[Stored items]

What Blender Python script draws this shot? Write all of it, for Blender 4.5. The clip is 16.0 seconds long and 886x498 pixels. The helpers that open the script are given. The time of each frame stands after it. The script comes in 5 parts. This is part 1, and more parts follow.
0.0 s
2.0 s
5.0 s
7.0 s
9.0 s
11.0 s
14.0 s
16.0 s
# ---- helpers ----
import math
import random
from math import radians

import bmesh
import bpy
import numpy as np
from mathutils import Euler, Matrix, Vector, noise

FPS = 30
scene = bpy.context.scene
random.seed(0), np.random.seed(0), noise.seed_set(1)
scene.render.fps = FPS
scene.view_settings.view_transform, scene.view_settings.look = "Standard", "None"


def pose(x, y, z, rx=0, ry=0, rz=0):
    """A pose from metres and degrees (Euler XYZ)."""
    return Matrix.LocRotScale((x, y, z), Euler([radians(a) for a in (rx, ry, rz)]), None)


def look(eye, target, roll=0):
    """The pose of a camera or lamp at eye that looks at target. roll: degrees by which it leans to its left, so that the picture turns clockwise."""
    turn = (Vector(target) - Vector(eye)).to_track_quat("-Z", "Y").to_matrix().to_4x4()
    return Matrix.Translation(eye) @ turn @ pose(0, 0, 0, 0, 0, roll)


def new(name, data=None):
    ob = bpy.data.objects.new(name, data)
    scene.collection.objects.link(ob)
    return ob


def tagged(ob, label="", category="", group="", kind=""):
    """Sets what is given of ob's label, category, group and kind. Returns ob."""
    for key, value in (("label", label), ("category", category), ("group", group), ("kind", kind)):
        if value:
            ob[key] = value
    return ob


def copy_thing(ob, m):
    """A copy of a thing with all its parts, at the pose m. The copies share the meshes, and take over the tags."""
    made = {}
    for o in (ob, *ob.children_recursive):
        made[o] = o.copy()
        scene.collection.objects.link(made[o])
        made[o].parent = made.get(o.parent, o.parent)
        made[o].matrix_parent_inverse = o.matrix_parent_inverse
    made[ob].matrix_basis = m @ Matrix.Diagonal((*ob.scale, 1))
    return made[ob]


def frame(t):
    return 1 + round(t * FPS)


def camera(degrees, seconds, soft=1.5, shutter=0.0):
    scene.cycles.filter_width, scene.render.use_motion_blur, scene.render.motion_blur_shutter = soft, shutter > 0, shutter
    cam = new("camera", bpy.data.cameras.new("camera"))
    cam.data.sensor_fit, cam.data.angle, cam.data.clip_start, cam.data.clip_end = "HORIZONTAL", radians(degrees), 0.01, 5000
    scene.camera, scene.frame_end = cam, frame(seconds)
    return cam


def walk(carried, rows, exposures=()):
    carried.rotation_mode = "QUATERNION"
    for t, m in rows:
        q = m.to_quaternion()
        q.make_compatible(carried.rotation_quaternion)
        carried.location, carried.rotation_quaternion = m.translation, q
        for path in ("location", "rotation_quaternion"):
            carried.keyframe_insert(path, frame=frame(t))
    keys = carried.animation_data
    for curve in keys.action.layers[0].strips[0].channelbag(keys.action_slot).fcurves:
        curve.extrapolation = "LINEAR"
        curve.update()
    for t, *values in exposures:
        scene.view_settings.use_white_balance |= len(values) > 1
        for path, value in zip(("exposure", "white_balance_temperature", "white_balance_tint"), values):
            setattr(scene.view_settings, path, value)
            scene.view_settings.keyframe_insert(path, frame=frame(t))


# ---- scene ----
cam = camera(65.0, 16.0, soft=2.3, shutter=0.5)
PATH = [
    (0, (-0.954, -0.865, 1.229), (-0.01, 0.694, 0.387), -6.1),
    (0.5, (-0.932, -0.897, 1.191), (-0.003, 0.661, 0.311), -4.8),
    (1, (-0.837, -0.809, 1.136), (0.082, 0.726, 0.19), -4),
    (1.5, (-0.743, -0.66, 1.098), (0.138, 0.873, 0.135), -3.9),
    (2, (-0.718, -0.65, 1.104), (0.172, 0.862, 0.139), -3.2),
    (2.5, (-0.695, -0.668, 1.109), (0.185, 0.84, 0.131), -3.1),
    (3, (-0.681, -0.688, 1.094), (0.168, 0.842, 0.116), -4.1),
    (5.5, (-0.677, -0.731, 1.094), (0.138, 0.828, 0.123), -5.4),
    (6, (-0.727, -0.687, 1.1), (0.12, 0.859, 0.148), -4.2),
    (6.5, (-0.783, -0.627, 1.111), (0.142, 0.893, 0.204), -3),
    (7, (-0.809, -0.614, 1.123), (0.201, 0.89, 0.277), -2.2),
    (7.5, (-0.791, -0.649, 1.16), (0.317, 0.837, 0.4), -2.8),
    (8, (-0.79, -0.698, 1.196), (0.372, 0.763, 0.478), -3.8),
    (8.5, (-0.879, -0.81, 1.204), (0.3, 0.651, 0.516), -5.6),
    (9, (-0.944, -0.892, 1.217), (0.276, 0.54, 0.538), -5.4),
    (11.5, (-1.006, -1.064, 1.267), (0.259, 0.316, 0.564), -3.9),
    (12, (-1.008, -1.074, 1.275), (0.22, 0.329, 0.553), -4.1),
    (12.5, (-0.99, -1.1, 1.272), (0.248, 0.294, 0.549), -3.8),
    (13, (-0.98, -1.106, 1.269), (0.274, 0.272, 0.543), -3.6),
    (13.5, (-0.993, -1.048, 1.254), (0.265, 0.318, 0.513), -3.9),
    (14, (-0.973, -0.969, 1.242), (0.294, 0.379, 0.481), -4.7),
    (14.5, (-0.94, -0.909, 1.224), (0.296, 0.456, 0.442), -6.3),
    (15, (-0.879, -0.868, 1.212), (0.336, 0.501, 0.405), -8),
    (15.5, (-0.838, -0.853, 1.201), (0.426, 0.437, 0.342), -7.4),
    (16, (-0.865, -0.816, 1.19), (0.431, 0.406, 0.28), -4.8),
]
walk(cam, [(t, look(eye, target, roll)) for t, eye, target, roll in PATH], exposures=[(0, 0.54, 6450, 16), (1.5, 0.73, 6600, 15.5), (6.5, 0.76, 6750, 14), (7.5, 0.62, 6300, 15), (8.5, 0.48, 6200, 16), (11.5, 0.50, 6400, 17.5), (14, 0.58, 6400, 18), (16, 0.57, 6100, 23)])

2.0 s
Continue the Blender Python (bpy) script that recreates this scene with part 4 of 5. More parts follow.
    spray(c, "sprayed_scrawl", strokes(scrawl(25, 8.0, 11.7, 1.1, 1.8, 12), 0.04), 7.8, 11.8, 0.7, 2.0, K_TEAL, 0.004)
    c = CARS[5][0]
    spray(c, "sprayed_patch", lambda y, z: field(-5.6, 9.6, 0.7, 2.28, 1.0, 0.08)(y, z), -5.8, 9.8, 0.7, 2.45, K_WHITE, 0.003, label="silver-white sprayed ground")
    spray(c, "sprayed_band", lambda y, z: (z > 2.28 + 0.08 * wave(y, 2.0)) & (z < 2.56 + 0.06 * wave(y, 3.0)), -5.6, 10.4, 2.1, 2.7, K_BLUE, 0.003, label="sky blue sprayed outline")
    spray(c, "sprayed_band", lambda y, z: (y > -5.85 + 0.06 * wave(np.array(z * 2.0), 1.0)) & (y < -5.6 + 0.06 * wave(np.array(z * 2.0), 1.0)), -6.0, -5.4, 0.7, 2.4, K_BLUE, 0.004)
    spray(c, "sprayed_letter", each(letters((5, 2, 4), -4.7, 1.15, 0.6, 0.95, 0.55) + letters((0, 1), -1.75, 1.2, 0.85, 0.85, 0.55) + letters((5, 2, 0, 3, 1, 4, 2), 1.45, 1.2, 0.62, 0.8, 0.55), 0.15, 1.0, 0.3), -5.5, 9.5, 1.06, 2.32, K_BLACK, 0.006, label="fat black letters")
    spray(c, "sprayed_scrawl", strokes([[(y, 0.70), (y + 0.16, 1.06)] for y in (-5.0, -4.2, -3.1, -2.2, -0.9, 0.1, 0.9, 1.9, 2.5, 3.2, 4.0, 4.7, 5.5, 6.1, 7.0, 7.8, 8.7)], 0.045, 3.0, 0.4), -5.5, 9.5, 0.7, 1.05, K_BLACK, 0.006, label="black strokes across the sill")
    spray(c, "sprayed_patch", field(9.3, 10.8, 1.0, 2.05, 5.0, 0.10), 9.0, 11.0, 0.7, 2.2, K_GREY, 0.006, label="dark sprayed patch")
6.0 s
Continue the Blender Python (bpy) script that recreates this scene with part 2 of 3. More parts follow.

What is needed
Reproduce exactly the lines from the line with "radians(degrees), 0.01, 5000" through the line with "q.make_compatible(carried.rotation_quaternion)", both end lines included, and only those lines.

Response for this exercise
    cam.data.sensor_fit, cam.data.angle, cam.data.clip_start, cam.data.clip_end = "HORIZONTAL", radians(degrees), 0.01, 5000
    scene.camera, scene.frame_end = cam, frame(seconds)
    return cam


def walk(carried, rows, exposures=()):
    carried.rotation_mode = "QUATERNION"
    for t, m in rows:
        q = m.to_quaternion()
        q.make_compatible(carried.rotation_quaternion)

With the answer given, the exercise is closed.